かつては映画館や街中に掲示されるものだった映画ポスターは近年、ネット上で閲覧されることが当たり前になっている。それだけに「当然SNSを意識して作っています」と話す葛西は、「わかりやすすぎても出オチ感があるし、わかりづらすぎても誰にも気付かれずにスルーされてしまう。完成に行き着くまでに何10パターンも作り、10人が見たら3、4人が顔であると気付いてくれるようなさじ加減に落ち着きました」と振り返った。


「恐怖の村」シリーズなどのポスターを手掛けた葛西健一
「恐怖の村」シリーズなどのポスターを手掛けた葛西健一

第1部の終盤で2人は、展示企画「ポスターでみる映画史 Part4 恐怖映画の世界」のなかからお気に入りのホラー映画ポスターをいくつか紹介。ロマン・ポランスキー監督の『ローズマリーの赤ちゃん』(68)のポスターが一番好きだという大島は「ビジュアルの強さもタイトルの小ささも憧れです。怖いながら美しい完璧なポスター」だと惚れ惚れした様子。さらにホラー映画の王道である『エクソシスト』(72)から、アルフレッド・ヒッチコック監督の『鳥』(63)やジョナサン・デミ監督の『羊たちの沈黙』(91)のようなサスペンス映画、市川崑監督の『犬神家の一族』(76)のような日本映画のポスターについても語られていく。

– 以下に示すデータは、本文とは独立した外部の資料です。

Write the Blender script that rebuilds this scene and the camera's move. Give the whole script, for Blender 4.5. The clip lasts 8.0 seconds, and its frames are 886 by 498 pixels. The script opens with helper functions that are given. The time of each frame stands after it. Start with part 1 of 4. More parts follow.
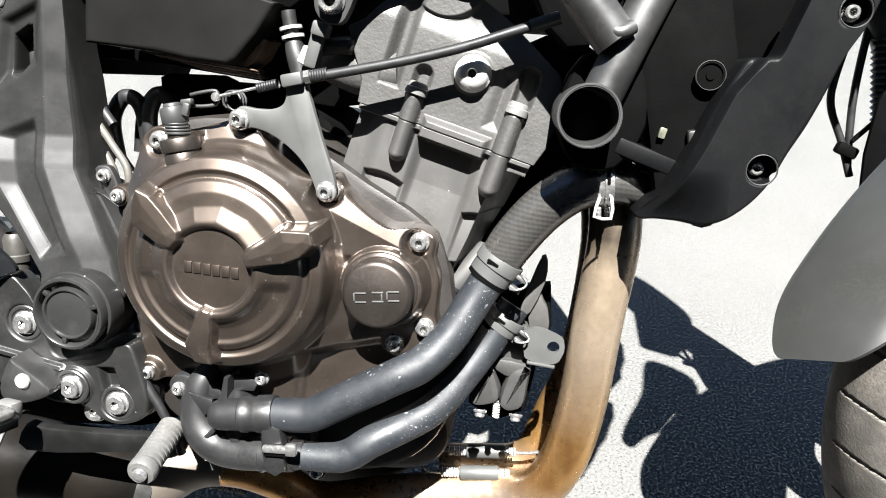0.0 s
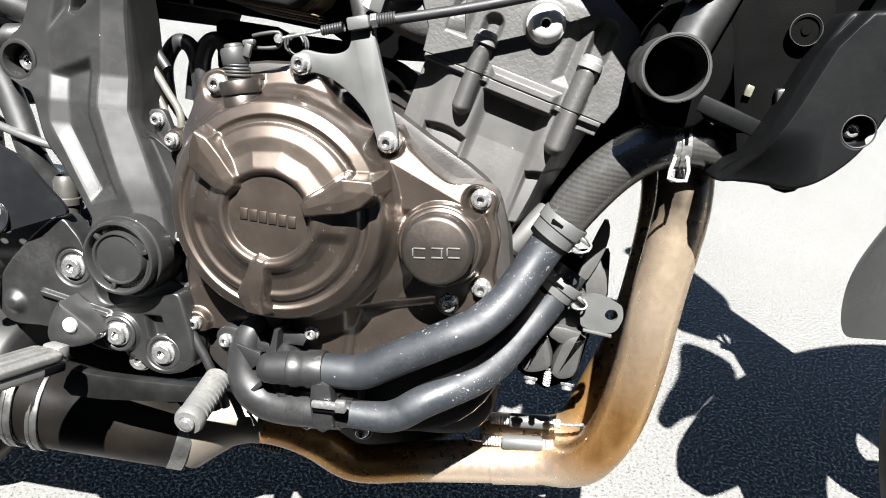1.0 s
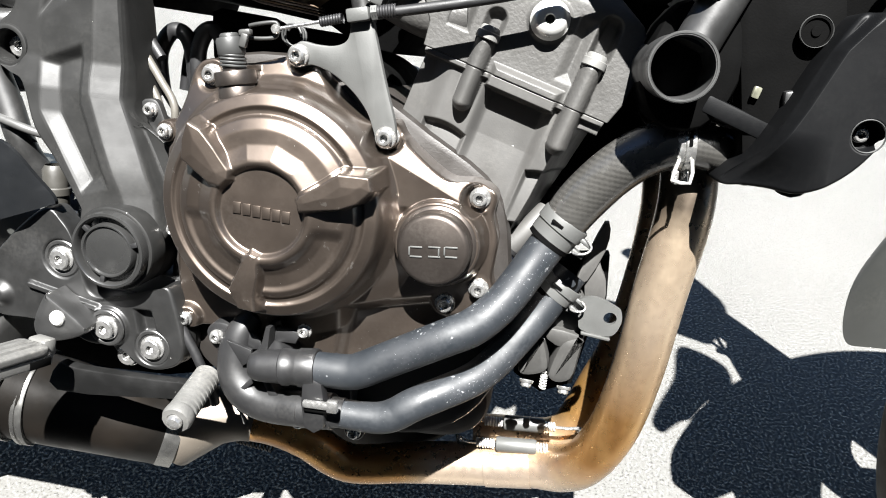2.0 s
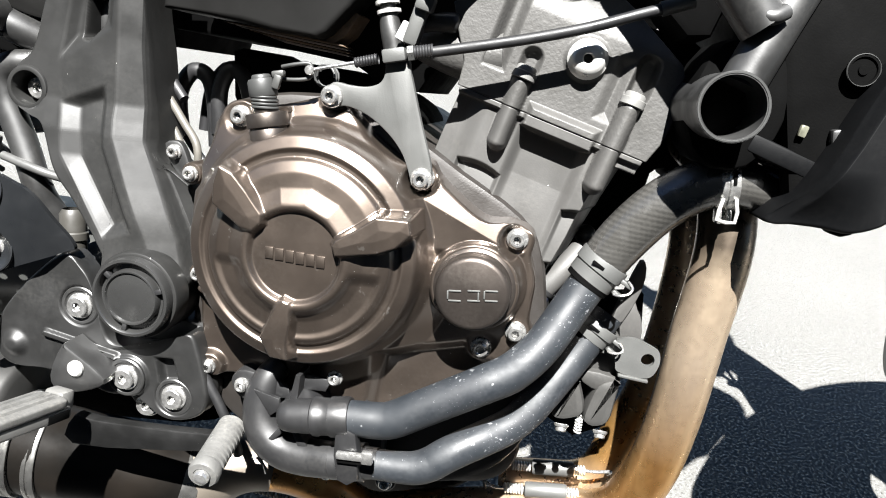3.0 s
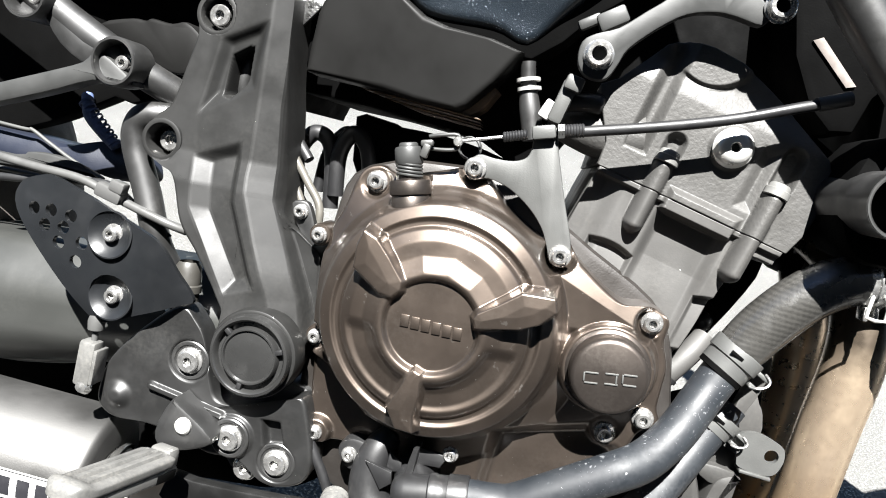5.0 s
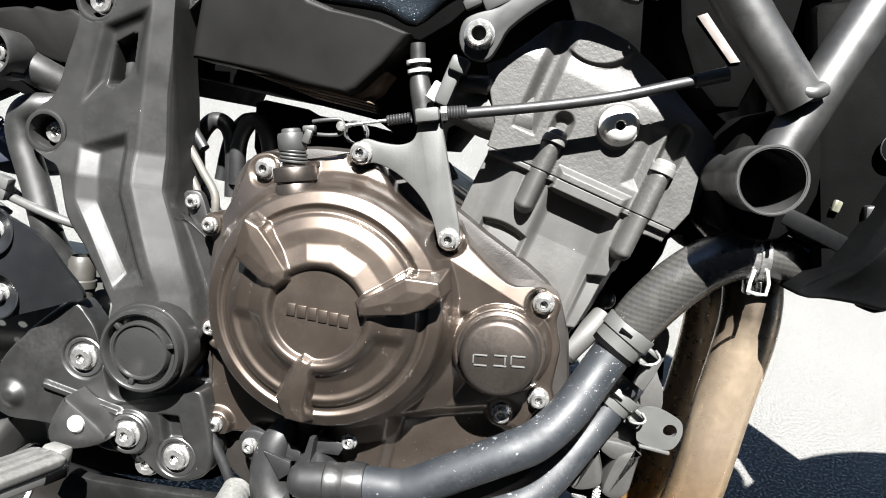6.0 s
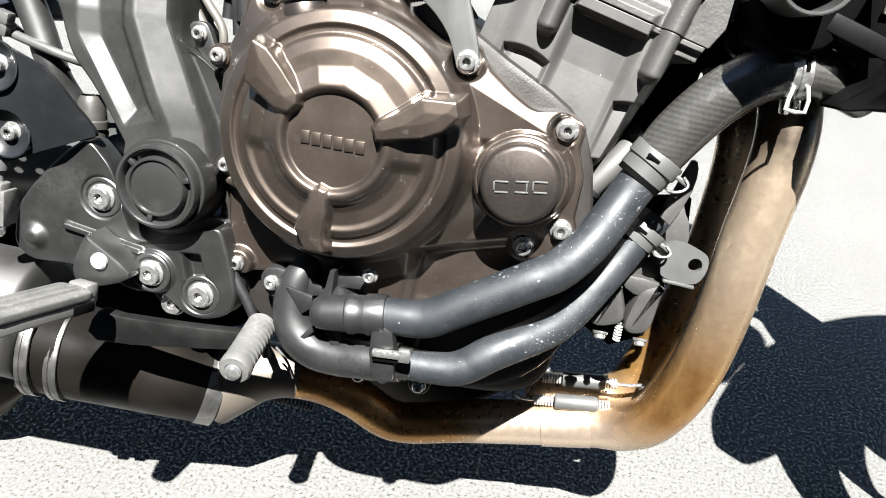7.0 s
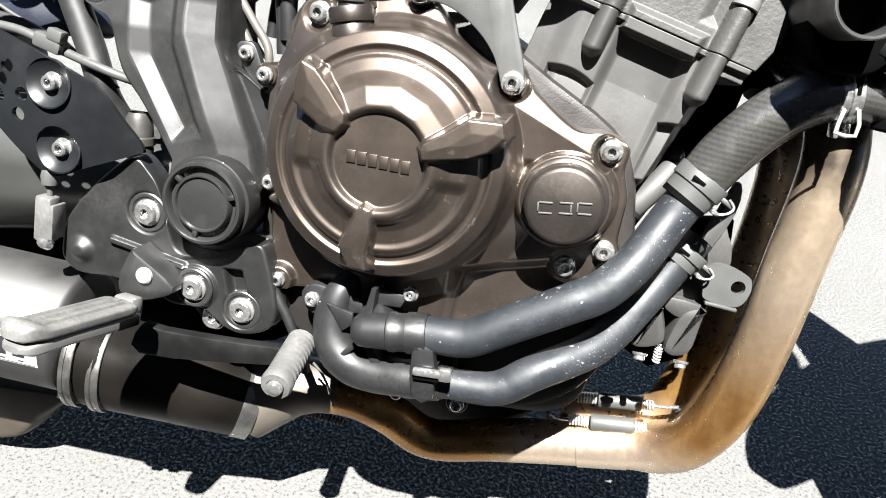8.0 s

そしてスティーヴン・スピルバーグ監督の『ジョーズ』(75)のポスターがスクリーンに投影されると、2人は声をそろえ手放しで絶賛。葛西は「解説不要です。この映画がどういうものかすべてがわかる」とそのデザイン性の高さを解説し、大島も「映画ポスターのマスターピース。このポスターには全然敵わないんだといつも思っています」と偉大な一枚へのこの上ない敬意を示した。